Before going for this task my assumptions were as front - I was under impression that prctl command will do the temporary effect and will not remain across the reboot. This is what my understanding - prctl is an “on-the-fly” way to temporarily set Resource Control assignments & only after reboot modified parameter get permanent.

Then Alex replied explaining how exactly it works...

prctl, rcapadm modifies the running zone.

zonecfg defines the resource parameters of the zone when it boots.

So... To make a change dynamically you:
1) Update the zonecfg. The reason you do this is so that when rebooted it doesn't revert back to the old settings.
2) Use the prctl, rcapadm commands to modify the zone while it is online. The data you feed into prctl and rcapadm should match the changes you've made to zonecfg.

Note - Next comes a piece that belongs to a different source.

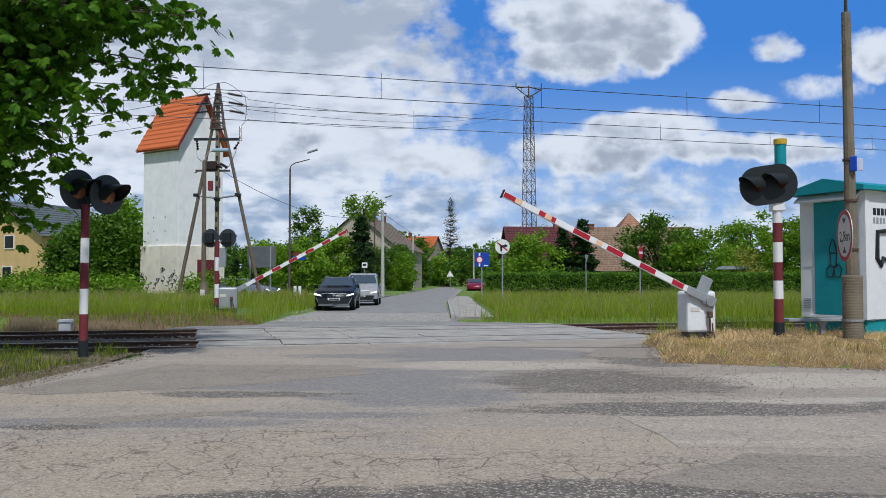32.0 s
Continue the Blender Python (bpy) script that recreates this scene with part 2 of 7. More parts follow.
MAT_WHITE = paint("white_enamel", (0.74, 0.74, 0.72), 0.5, vary=0.1, dirt=(0.35, 0.33, 0.28), dirt_amount=0.35)
MAT_RED = paint("red_enamel", (0.42, 0.014, 0.03), 0.5, vary=0.25, dirt=(0.2, 0.05, 0.05), dirt_amount=0.3)
MAT_MAROON = paint("faded_maroon", (0.17, 0.026, 0.032), 0.6, vary=0.25, dirt=(0.22, 0.09, 0.09), dirt_amount=0.35)
MAT_DARK = plain("dark_plastic", (0.016, 0.02, 0.022), 0.5)
MAT_SIGNALGREY = plain("signal_disc", (0.045, 0.055, 0.062), 0.45)
MAT_GREY = paint("galvanised", (0.33, 0.35, 0.36), 0.5, 0.3, vary=0.2, dirt_amount=0.2)
MAT_CONCRETE = paint("pole_concrete", (0.20, 0.165, 0.115), 0.92, vary=0.3, grain=70, dirt=(0.09, 0.08, 0.065), dirt_amount=0.5)
MAT_TEAL = paint("teal_paint", (0.012, 0.27, 0.30), 0.5, vary=0.15, dirt=(0.02, 0.15, 0.17), dirt_amount=0.35)
MAT_CABWHITE = paint("cabin_white", (0.72, 0.73, 0.72), 0.6, vary=0.08, dirt=(0.45, 0.45, 0.42), dirt_amount=0.4)
MAT_TOWER = paint("tower_render", (0.87, 0.86, 0.83), 0.9, vary=0.1, grain=60, dirt=(0.5, 0.48, 0.44), dirt_amount=0.4)
MAT_PLINTH = paint("tower_plinth", (0.80, 0.73, 0.59), 0.9, vary=0.15, dirt=(0.35, 0.3, 0.24), dirt_amount=0.5)
MAT_TILE = paint("orange_tile", (0.52, 0.13, 0.035), 0.75, vary=0.3, dirt=(0.22, 0.06, 0.03), dirt_amount=0.45)
MAT_WOODPOLE = paint("weathered_wood", (0.16, 0.125, 0.09), 0.9, vary=0.3, dirt=(0.06, 0.05, 0.04), dirt_amount=0.6)
MAT_STEEL = paint("pylon_steel", (0.11, 0.075, 0.065), 0.7, vary=0.3)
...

Below are the detail steps to add capped-memory to running container –

# zonecfg -z XXXXXX
zonecfg:XXXXXX> select capped-memory
zonecfg:XXXXXX:capped-memory> info
capped-memory:
physical: 1G
[swap: 2G]
[locked: 512M]
zonecfg:XXXXXX:capped-memory> set physical=2g
zonecfg:XXXXXX:capped-memory> set swap=3g
zonecfg:XXXXXX:capped-memory> info
capped-memory:
physical: 2G
[swap: 3G]
[locked: 512M]
zonecfg:XXXXXX:capped-memory> end
zonecfg:XXXXXX> exit

Now modify the zones runtime settings:

XXXXXX:/
# rcapadm -z XXXXXX -m 2048m

XXXXXX:/
# sleep 60

XXXXXX:/
# rcapstat -z 1 1
id zone nproc vm rss cap at avgat pg avgpg
9 XXXXXX - 434M 377M 2048M 0K 0K 0K 0K
10 XXXXXX - 452M 370M 2048M 0K 0K 0K 0K
14 XXXXXX - 532M 328M 2048M 0K 0K 0K 0K

XXXXXX:/
# prctl -n zone.max-swap -v 3g -t privileged -r -e deny -i zone XXXXXX

Then verify you're settings have taken effect:

XXXXXX:/
# zlogin XXXXXX
[Connected to zone 'XXXXXX' pts/9]
Last login: Wed Sep 16 06:34:27 from XXX.XXX.XX.XX
Sun Microsystems Inc. SunOS 5.10 Generic January 2005
WARNING: YOU ARE SUPERUSER on XXXXXX!!
Your shell is /usr/bin/ksh

XXXXXX:/
# top -c
load averages: 1.36, 0.67, 0.59; up 101+08:46:15 08:55:12
51 processes: 50 sleeping, 1 on cpu
CPU states: 89.6% idle, 4.4% user, 6.1% kernel, 0.0% iowait, 0.0% swap
Memory: 2048M phys mem, 177M free mem, 3072M swap, 2627M free swap

It taught me a new lesson and at the same time I am still wondering “AM I KNOWING THIS BEFORE OR I WAS JUST LOST???” SHAME ON ME, VERY DISAPPOINTING HOWEVER THIS CONCEPT IS NOW GOT HARDCODED IN MY LITTLE BRAIN….

Thanks Alex, thanks a lot.

Hope this will help someone, somewhere!